Verses I’ve heard all of my life mean so much more. The idea of God as a Father has become three-dimensional. I wonder about the deep well of emotions that I have for Eloise. If I feel like this about her, does that really mean God feels that way about insignificant me? The delight I have when Eloise acquires a milestone as little as pushing herself up with her arms must equally translate to the God levelIf that’s the case, then he must feel that same immense delight when he sees EACH ONE of his millions of children developing as he planned. On the flip side, when the day comes for Eloise to first be cruel or hateful, I will be sad because I see her as a beautiful, perfect creature. I think about God carrying the weight of that type of sadness for all of us unique and individually created people when we choose to be hateful or choose our own path away from him.

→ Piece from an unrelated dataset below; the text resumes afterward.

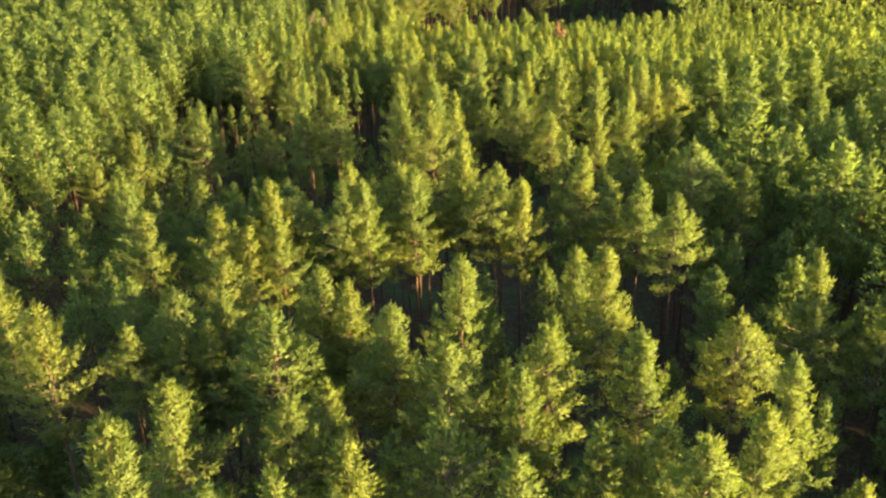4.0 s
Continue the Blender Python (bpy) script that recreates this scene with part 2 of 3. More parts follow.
def tufts(rng, pads, count, length, width):
    """Shoots of needles. pads: rows of a shoot's middle, the way it points, the way the crown faces there, and its half length and radius."""
    pads = np.repeat(np.asarray(pads, float), count, axis=0)
    n = len(pads)
    mid, axis, face, half, thick = pads[:, :3], pads[:, 3:6], pads[:, 6:9], pads[:, 9:10], pads[:, 10:11]
    ball = unit(rng.normal(0, 1, (n, 3))) * rng.uniform(0.35, 1.0, (n, 1)) ** 0.5
    along_axis = (ball * axis).sum(1, keepdims=True)
    base = mid + ball * thick + axis * along_axis * (half - thick)
    out = unit(ball + axis * 0.25 + [0, 0, 0.1])
    d = unit(out * 0.8 + axis * 0.85 + rng.normal(0, 0.38, (n, 3)))
    side = unit(np.cross(d, rng.normal(0, 1, (n, 3))))
    L = length * rng.uniform(0.65, 1.3, (n, 1))
    W = width * rng.uniform(0.7, 1.3, (n, 1))
    p = np.stack([base - side * W * 0.5 - d * L * 0.3, base + side * W * 0.5 - d * L * 0.3, base + d * L * 0.7], 1)
    nrm = unit(out * 0.42 + face * 0.9 + rng.normal(0, 0.2, (n, 3)))
    flat = np.cross(p[:, 1] - p[:, 0], p[:, 2] - p[:, 0])
    flip = (flat * nrm).sum(1) < 0
    p[flip] = p[flip][:, [1, 0, 2]]
    return p.reshape(-1, 3), np.arange(3 * n).reshape(-1, 3), np.repeat(nrm, 3, axis=0)


def conifer(seed, height, crown, radius, level=2, full=0.25, bare=0.0, sharp=0.8, ragged=1.0, rise=50.0, fine=1.0):
    """A pine: trunk, branches in whorls that curve up at their ends, and upturned shoots of needles along their outer part.
    crown: length of the live crown; full: the height in it at which it is widest.
    level: 2 for trees that are passed close by, 1 and 0 for those in the mass of the stand."""
    rng = np.random.default_rng(seed)
    h = np.linspace(0, height * 0.985, (3, 5, 9)[level])
    bend = np.cumsum(rng.normal(0, 0.06, (len(h), 2)), axis=0) * (height / 20)
    bend -= bend[0]
    bend -= bend[-1] * (h / h[-1])[:, None]
    line = np.c_[bend, h]
    radii = 0.0085 * height * (1 - 0.93 * (h / height) ** 0.9)
    radii[0] *= 1.3
    trunk = tube(line, radii, (3, 5, 8)[level])

    def at(z):
        return np.array([np.interp(z, h, line[:, 0]), np.interp(z, h, line[:, 1]), z])
    limbs, pads, inner = [], [], []
    base = height - crown
    z = base
    lop, lops = rng.uniform(0, 2 * math.pi), rng.uniform(0.05, 0.25) * ragged
    step = (1.05, 0.68, 0.52)[level] * fine
    gap = (0.95, 0.52, 0.4)[level] * fine
    half, thick = (0.55, 0.42, 0.36)[level] * fine, (0.42, 0.28, 0.22)[level] * fine
    bulge, wave = rng.uniform(0, 6.3), rng.uniform(1.1, 1.9)
    while z < height - 0.5:
        t = (z - base) / crown
        wide = (0.5 + 0.5 * t / full) if t < full else max(0.05, (1 - (t - full) / (1 - full)) ** sharp)
        n = int(round(rng.uniform(4.0, 6.4)))
        turn = rng.uniform(0, 6.3)
        swell = 1 + 0.14 * ragged * math.sin(wave * z + bulge) + rng.normal(0, 0.07 * ragged)
        for i in range(n):
            if rng.random() < (0.5 - 1.3 * t if t < 0.3 else 0.06 * ragged):
                continue
            az = turn + i * 2 * math.pi / n + rng.normal(0, 0.25)
            L = radius * wide * swell * (1 + rng.normal(0, 0.2 * ragged)) * (1 + lops * math.cos(az - lop)) + 0.1
            if L < 0.2:
                continue
            el = radians(-8 + rise * t ** 1.2 + rng.normal(0, 8))
            flat = np.array([math.cos(az), math.sin(az), 0])
            across = np.array([-flat[1], flat[0], 0])
            a = at(z + rng.normal(0, 0.12))
            m = a + L * 0.6 * (flat * math.cos(el) + np.array([0, 0, math.sin(el)]))
            e = m + L * 0.42 * (flat * math.cos(el + 0.55) + np.array([0, 0, math.sin(el + 0.55)]))
            for p in (m, e):         # the leader stays above its side branches
                p[2] = min(p[2], height - 0.5 - 1.15 * math.hypot(p[0] - line[-1, 0], p[1] - line[-1, 1]))
            if level == 2 and L > 0.6:
                limbs.append((L, tube([a, m, e], [0.014 + 0.011 * L, 0.01 + 0.007 * L, 0.006], 3)))
            face = unit(flat + [0, 0, 0.3 + 0.6 * t])
            s, first = 0.05, True
            reach = min(L * 0.62, 0.5 + 0.42 * L)
            while first or s < reach:
                f = max(0.15, 1.0 - s / L)
                p = a + (m - a) * f / 0.6 if f < 0.6 else m + (e - m) * (f - 0.6) / 0.4
                spread = 0.42 * min(s, 1.4)
                for side in ((0.0,) if first else ((-1.0, 1.0) if level else (rng.choice((-1.0, 1.0)),))):
                    off = side * spread * rng.uniform(0.6, 1.5)
                    q = p + across * off - flat * abs(off) * 0.15 + [0, 0, rng.normal(0.08, 0.08)]
                    way = unit(flat * (0.75 - 0.3 * t) + across * side * 0.55 + [0, 0, 0.62 + 0.5 * t] + rng.normal(0, 0.15, 3))
                    k = rng.uniform(0.75, 1.3) * (0.75 + 0.25 * min(1.0, L / 1.5))
                    pads.append((*q, *way, *unit(face + across * side * 0.35), half * k, thick * k))
                s, first = s + gap * rng.uniform(0.8, 1.2), False
            for f in ((0.3, 0.5) if L > 1.0 else (0.45,)):          # older needles between the branches
                way = unit(flat + across * rng.normal(0, 0.5))
                q = a + way * L * f * 0.9 + [0, 0, (m[2] - a[2]) * f / 0.6 + rng.normal(0, 0.12)]
                inner.append((*q, *unit(way + [0, 0, 0.5]), *unit(way + [0, 0, 0.35]), half * 1.1, thick * 1.3))
        z += rng.uniform(0.85, 1.15) * step
    for k in range((3, 4, 6)[level]):           # the leader
        q = at(height - half * 0.9 - (0.5, 0.42, 0.34)[level] * k * fine)
        pads.append((*q, *unit(np.array([rng.normal(0, 0.12), rng.normal(0, 0.12), 1.0])), *unit(np.array([rng.normal(0, 0.5), rng.normal(0, 0.5), 0.8])), half * 1.1, thick * (0.4 + 0.17 * k)))
    for k in range(int(rng.integers(4, 9)) if level == 2 and base > 4 else 0):     # dead stubs under the crown
        az, zz = rng.uniform(0, 6.3), base - rng.uniform(0.1, 5.0)
        L = rng.uniform(0.5, 1.5)
        limbs.append((L * 0.5, tube([at(zz), at(zz) + [L * math.cos(az), L * math.sin(az), rng.uniform(-0.3, 0.25)]], [0.02, 0.007], 3)))
    pads, inner = np.array(pads), np.array(inner)
    pads = pads[rng.random(len(pads)) >= bare]
    for c in (pads, inner):      # the leader stays above its side shoots
        c[:, 2] = np.minimum(c[:, 2], height - 0.45 - 1.2 * np.hypot(c[:, 0] - line[-1, 0], c[:, 1] - line[-1, 1]))
    needles = tufts(rng, pads, (10, 7, 17)[level], (0.55, 0.4, 0.28)[level] * fine, (0.2, 0.14, 0.08)[level] * fine)
    if not bare:
        needles = join([needles, tufts(rng, inner, (2, 2, 6)[level], (0.9, 0.6, 0.4)[level] * fine, (0.5, 0.32, 0.15)[level] * fine)])
    limbs.sort(key=lambda q: -q[0])
    return trunk, [q[1] for q in limbs], needles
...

Then images from Bethlehem pop into my head. The Son of God transmogrified from the celestial dimension into a grubby, murderous land. That would be far worse than if I decided to drop Eloise off in the home of known child abusers. How could God have been willing to rip himself apart like that? The only possible answer is that he so longed for the hearts of those murderous grubby people that he was willing to carry the sorrow of Jesus’ absence. And so God dropped his beloved Son off at a stable in a cold, tiny town in the middle of the night.

But the loving daddy in him couldn’t just leave it like that. He had to tell people about it. As any devoted father would do, God hired a choir and sent birth announcements to whomever in the area might listen. As it turns out, it was some shepherds and some “heathen” stargazers. They left their sheep and their telescopes and headed to visit the baby, bringing gifts. Reminds me a lot of the friends and family members who heard of Eloise’s birth and took off work and traveled to come ooh and aaah and take pictures.

So this Christmas I plan to make the effort to oooh and aaah over Jesus, take pictures. But that’s just the beginning. Many of those same people who came to ooh and aah over Eloise follow her life closely. They want updates. They want cuddles. They want to know every drooling detail. But really they want her to come home, because they love her.

There’s more to Christmas than the snapshot of a mucky stable. It’s really the on-going story of a daddy aching for each one of his kids to come home.

Monday, December 6, 2010

family life

In the month since we arrived in New Zealand, Eloise has practiced sitting up, growing hair and getting to know new people who love her and treat her like she's just the cleverest girl ever. Brian and I have practiced cleaning out the boat's nooks and corners and sailing (did some zig-zagging across the Mahurangi harbour this past weekend), and we bought a station wagon, complete with a "baby on board" sign suction-cupped to the side window. Unbeknownst to us, the words "Subaru Legacy" are code for "break into me and steal me". A week after purchasing this 1994 wagon, it was taken for a joy ride and relieved of our belongings (they didn't take the car seat!). Thanks to friends and strangers, it's back on the road and we're being careful to remove all objects of value before parking it anywhere.

My favorite times of the day are still the moments when I peel back the blanket over Eloise's bed. Her face lights up and her whole body wriggles with joy. After the initial reaction, she sometimes pulls her crocheted snuggle blanket over her face and then peers out again with that same enormous gummy smile.